The second part of the presentation was an example of the game's multi-path and non-linear approach to the gameplay. The objective was relatively simple: get into a police station, retrieve a device from the brain of a corpse in the morgue, and get out. We were going to be shown three radically different approaches to how this could be done, and while they all differed in the method, there were even more paths to take in terms of how to enter the building, what augments you could use to do so, and so forth.
The first was the simplest, but definitely not the easiest: run in, shoot everything that moves, run out. Though the demoer was working with infinite ammo and health, it was clear that doing it this way could easily result in death and what have you, as police officers came out of the woodwork to defend the station. The objective was completed, but it took some serious work.
The next method was much easier to do, though harder for the player to puzzle out. It involved a conversation with a man at the front desk, someone whom Jensen had a past with. We needed him to open the door and allow us free reign of the station, but it meant dredging up some painful memories and forcing him to confront them before he could forgive Jensen and himself for what he had done in the past. Succeeding at this meant being able to roam around the station at will, a vastly different experience from the gung-ho approach of the first attempt. In addition to this, there was more to find, including conversations that could be overheard and backstory that could be discovered since the officers were no longer scrambling for their guns.
The third option was that of stealth. Making our way behind the back of the police station, the demoer hacked his way through a locked door, kept out of sight and out of the way of security systems (including using the unconscious body of an officer to deactivate a laser barricade), and went into the morgue just like every other time. Since no alarm had been raised, the doctor in the morgue greeted us just the same as if we had been let in, and Jensen was able to make his way out easily.
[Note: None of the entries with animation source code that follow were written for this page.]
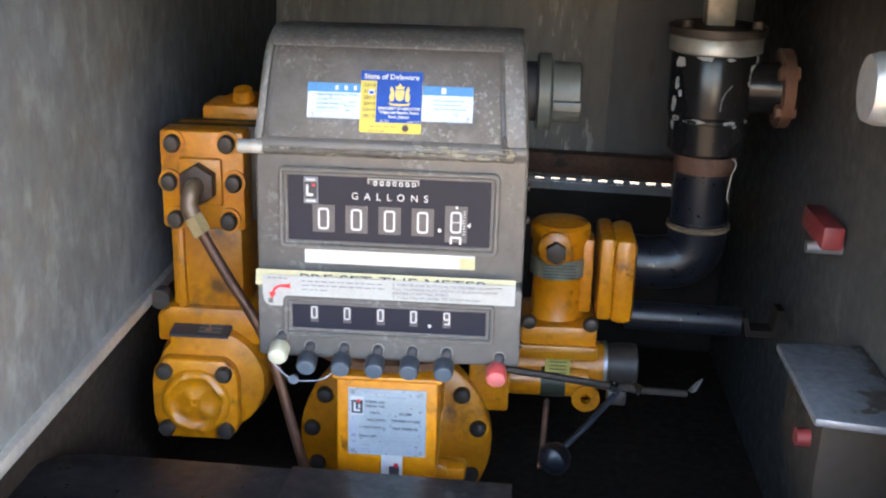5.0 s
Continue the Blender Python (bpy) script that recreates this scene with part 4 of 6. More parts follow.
    part("bezel", rounded_frame(-2.5010, -2.3120, 1.0465, 1.0845, 0.0040, 0.005, P - 0.0035, P + 0.003), housing, pre, "raised rounded bezel")
    part("bezel_step", rounded_frame(-2.4970, -2.3160, 1.0505, 1.0805, 0.0040, 0.002, P - 0.0020, P + 0.003), housing, pre)
    part("display", box(-2.4930, -2.3200, P - 0.0012, P + 0.001, 1.0545, 1.0770), black_glass, pre, "glossy black preset face", smooth=0)
    for x, ch in zip((-2.4730, -2.4435, -2.4135, -2.3840, -2.3545), "00009"):
        decal("numeral_window", 0.0072, 0.0150, flat(x, P - 0.0014, 1.0683), window_grey, pre)
        zero("numeral", x, P - 0.0026, 1.0700, 0.0056, 0.0116, 0.0011, white_print, pre, ch == "9")
    part("decimal_point", cyl((-2.3695, P - 0.0025, 1.0620), (-2.3695, P - 0.001, 1.0620), 0.0014, n=14), white_print, pre)
    # side lettering cast in relief, unreadable
    for x in (-2.5125, -2.3045):
        bars("cast_letters", [(0, 0.013 - 0.0075 * k, 0.0042, 0.0045) for k in range(4)], flat(x, P - 0.0002, 1.066), housing, pre)

    def button(x, z, material, face, label, r=0.0090):
        d = Vector((0, -1, -0.30)).normalized()
        k = part("button", lathe([(0, r * 0.8), (0.003, r), (0.0155, r * 0.98), (0.0172, r * 0.90)], (x, P, z + 0.003), d, 20), material, pre, label)
        # paler disc paints the sky-lit front of the button
        part("button_face", lathe([(0, r * 0.90), (0.0008, r * 0.80), (0.001, 0.0)], Vector((x, P, z + 0.003)) + d * 0.0172, d, 20), face, k)
        part("button_collar", lathe([(0, 0.0048), (0.004, 0.0048), (0.006, 0.003)], (x + 0.002, P + 0.0005, z + 0.0125), (0, -1, 0), 12), ink, k)
        part("collar_ring", lathe([(0, 0.0056), (0.0012, 0.0056), (0.0012, 0.0049), (0, 0.0049)], (x + 0.002, P + 0.0003, z + 0.0130), (0, -1, 0), 16), steel_dull, k)
        return k

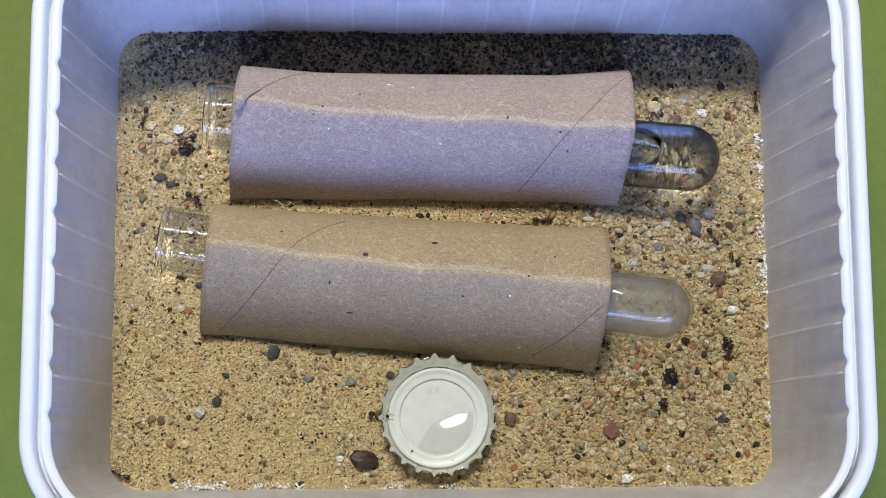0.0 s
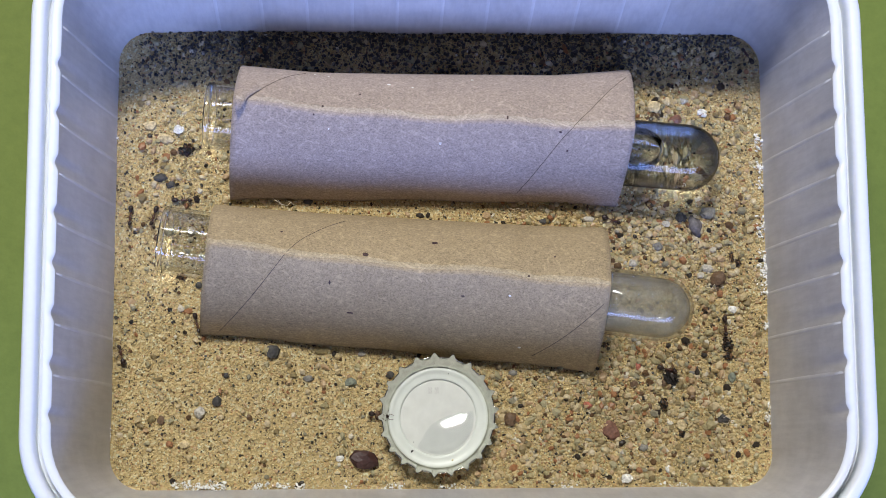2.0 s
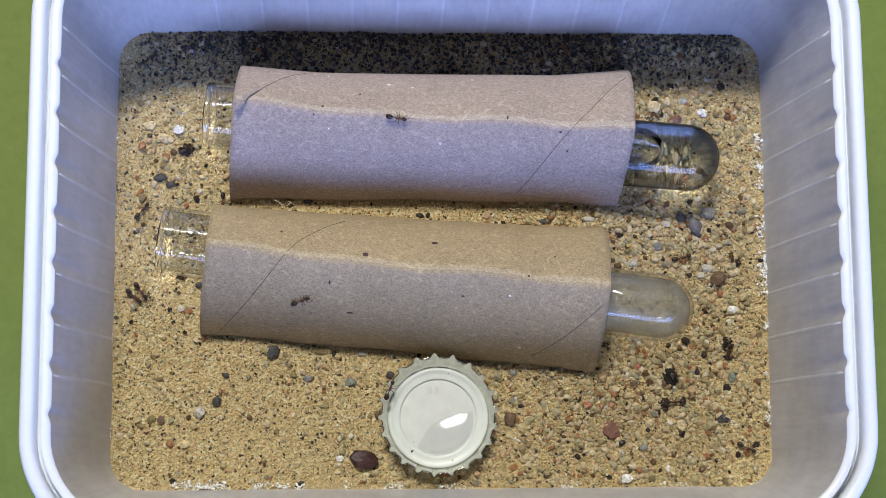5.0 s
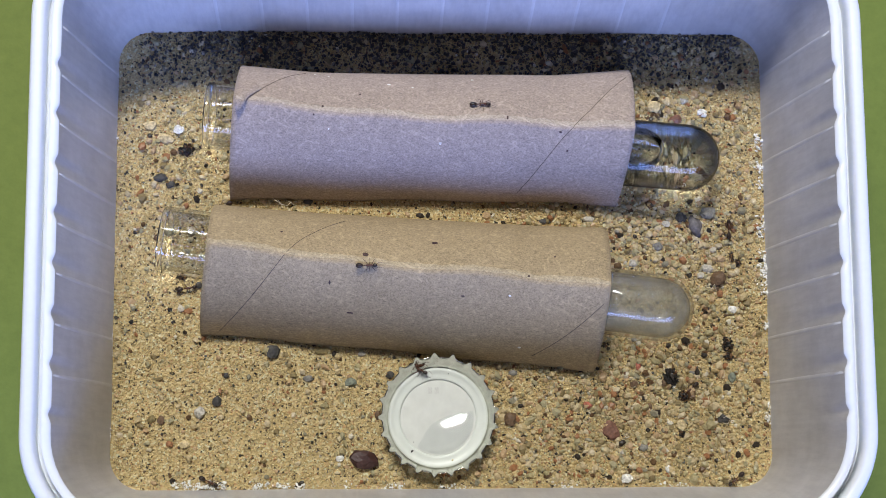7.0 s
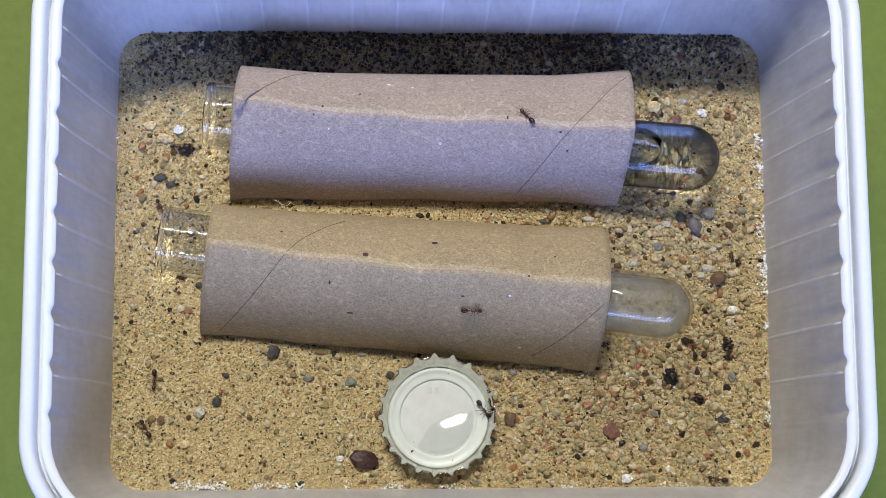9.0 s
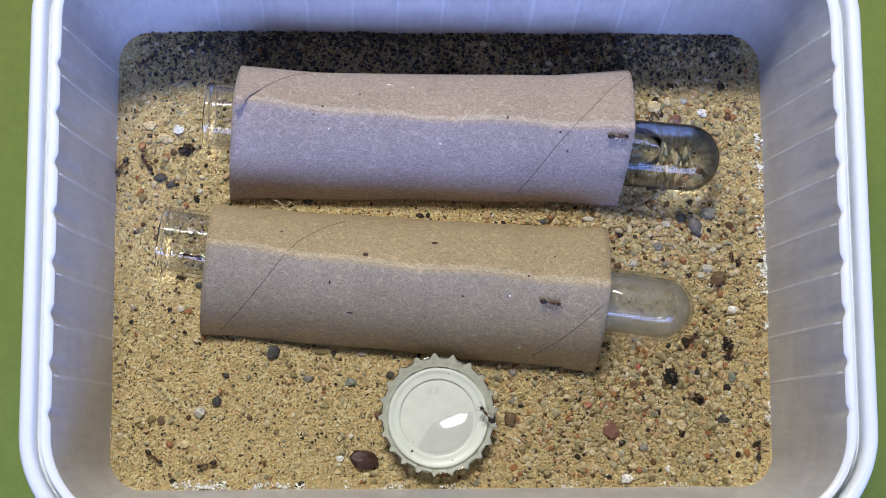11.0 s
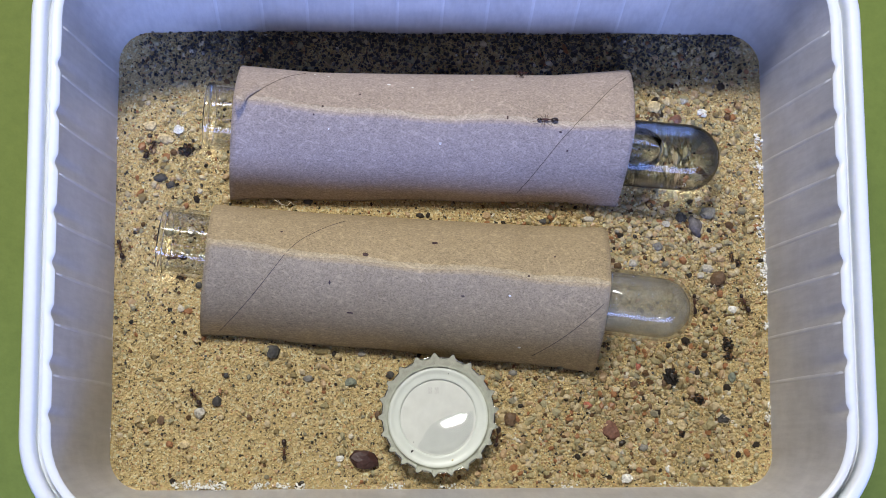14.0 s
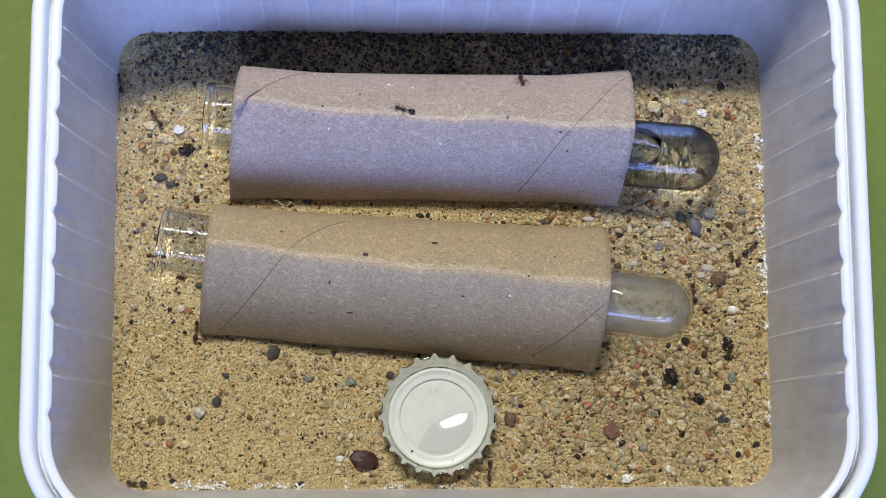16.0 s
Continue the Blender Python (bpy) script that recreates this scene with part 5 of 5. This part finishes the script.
    stride(ANTS[5], [
        (0.00, pose(-0.0696, 0.0138, 0.0008, -0, -0, -40)), (0.30, pose(-0.0708, 0.0141, 0.0008, -0, -0, -35)), (0.60, pose(-0.0707, 0.0154, 0.0008, -0, -0, -50)),
        (0.90, pose(-0.0707, 0.0159, 0.0008, -0, -0, -55)), (1.20, pose(-0.0716, 0.0155, 0.0009, -0, -0, -40)), (1.50, pose(-0.0721, 0.0155, 0.0009, -0, -0, -35)),
        (1.80, pose(-0.0726, 0.0142, 0.0009, -0, -0, -5)), (2.10, pose(-0.0730, 0.0134, 0.0009, -0, -0, -0)), (2.40, pose(-0.0732, 0.0133, 0.0009, 0, -0, 5)),
        (2.70, pose(-0.0729, 0.0134, 0.0009, 0, -0, 5)), (3.00, pose(-0.0726, 0.0133, 0.0009, 0, -0, 10)), (3.30, pose(-0.0721, 0.0131, 0.0009, 0, -0, 15)),
        (3.60, pose(-0.0713, 0.0128, 0.0008, -0, -0, -5)), (3.90, pose(-0.0702, 0.0125, 0.0008, -0, -0, -15)), (4.20, pose(-0.0691, 0.0125, 0.0007, -0, -0, -30)),
        (5.00, pose(-0.0616, 0.0129, 0.0006, 0, -0, -90)), (6.25, pose(-0.0616, 0.0121, 0.0006, 0, -0, -130)), (7.50, pose(-0.0616, 0.0113, 0.0006, 0, -0, -170)),
        (8.30, pose(-0.0717, 0.0088, 0.0006, 0, -0, 180)), (8.70, pose(-0.0783, 0.0098, 0.0008, 0, -0, 130)), (9.00, pose(-0.0786, 0.0114, 0.0009, 0, -0, 120)),
        (9.20, pose(-0.0791, 0.0131, 0.0009, 0, -0, 115)), (9.80, pose(-0.0825, 0.0168, 0.0008, 0, -0, 125)), (10.60, pose(-0.0890, 0.0225, 0.0005, 0, -0, -170)),
        (10.95, pose(-0.0898, 0.0232, 0.0005, 0, -0, -134)), (11.30, pose(-0.0906, 0.0239, 0.0005, 0, -0, -98)), (11.60, pose(-0.0895, 0.0165, 0.0005, -0, -0, -85)),
        (11.90, pose(-0.0872, 0.0077, 0.0007, -0, -0, -62)), (12.20, pose(-0.0814, 0.0030, 0.0004, -0, -0, -30)), (12.50, pose(-0.0782, 0.0028, 0.0004, -0, -0, -10)),
        (12.65, pose(-0.0794, 0.0030, 0.0004, -0, -0, -50)), (12.80, pose(-0.0806, 0.0031, 0.0004, 0, -0, -90)), (13.10, pose(-0.0815, -0.0027, 0.0001, 0, -0, -120)),
        (13.40, pose(-0.0884, -0.0051, 0.0003, 0, -0, -145)), (13.70, pose(-0.0895, -0.0042, 0.0004, 0, -0, 175)), (14.00, pose(-0.0897, -0.0002, 0.0005, 0, -0, 105)),
        (14.30, pose(-0.0893, 0.0040, 0.0007, 0, -0, 88)), (14.60, pose(-0.0890, 0.0114, 0.0007, 0, -0, 92)), (14.90, pose(-0.0903, 0.0204, 0.0005, 0, -0, 100)),
        (15.20, pose(-0.0872, 0.0289, 0.0007, 0, -0, 75)), (15.60, pose(-0.0874, 0.0391, 0.0008, 0, -0, 115)), (16.00, pose(-0.0909, 0.0472, 0.0003, 0, -0, 100))], 1.05)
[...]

We saw a few new things here, not just the various types of ways you can get through a level. Experience was gained for completing objectives and performing feats of skill (such as talking our way through a problem, or scoring headshots). Earn enough experience points, and you gain a Praxis point, something which can be used to upgrade augments. This was an interesting thing to note, as each augment has a tree-based upgrade system, allowing you to choose what you want to upgrade about them, allowing more choice in how you strengthen Jensen.
Hacking was also an interesting thing to watch, as it's no longer just non-interactive thing you have to rely on your skill to succeed in. It plays out as a simple game of territory control between you and the security system, where each 'node' is a territory to control on your way to the goal. The security system starts out passive, but each node you capture has a chance to activate it, at which point it attempts to take back nodes and make its way to your entrance node, at which point the hacking fails and the alarm goes off. It's an interesting game of tug of war that looks like it'll actually make digital espionage fun to accomplish.
It looks like the third Deus Ex game in the series is looking to both reinvent itself and return to the elements of the series that really made it fun. Set to release in February of next year, Deus Ex: Human Revolution is really looking like it's going to bring all the fun of the original back in a new, modern package.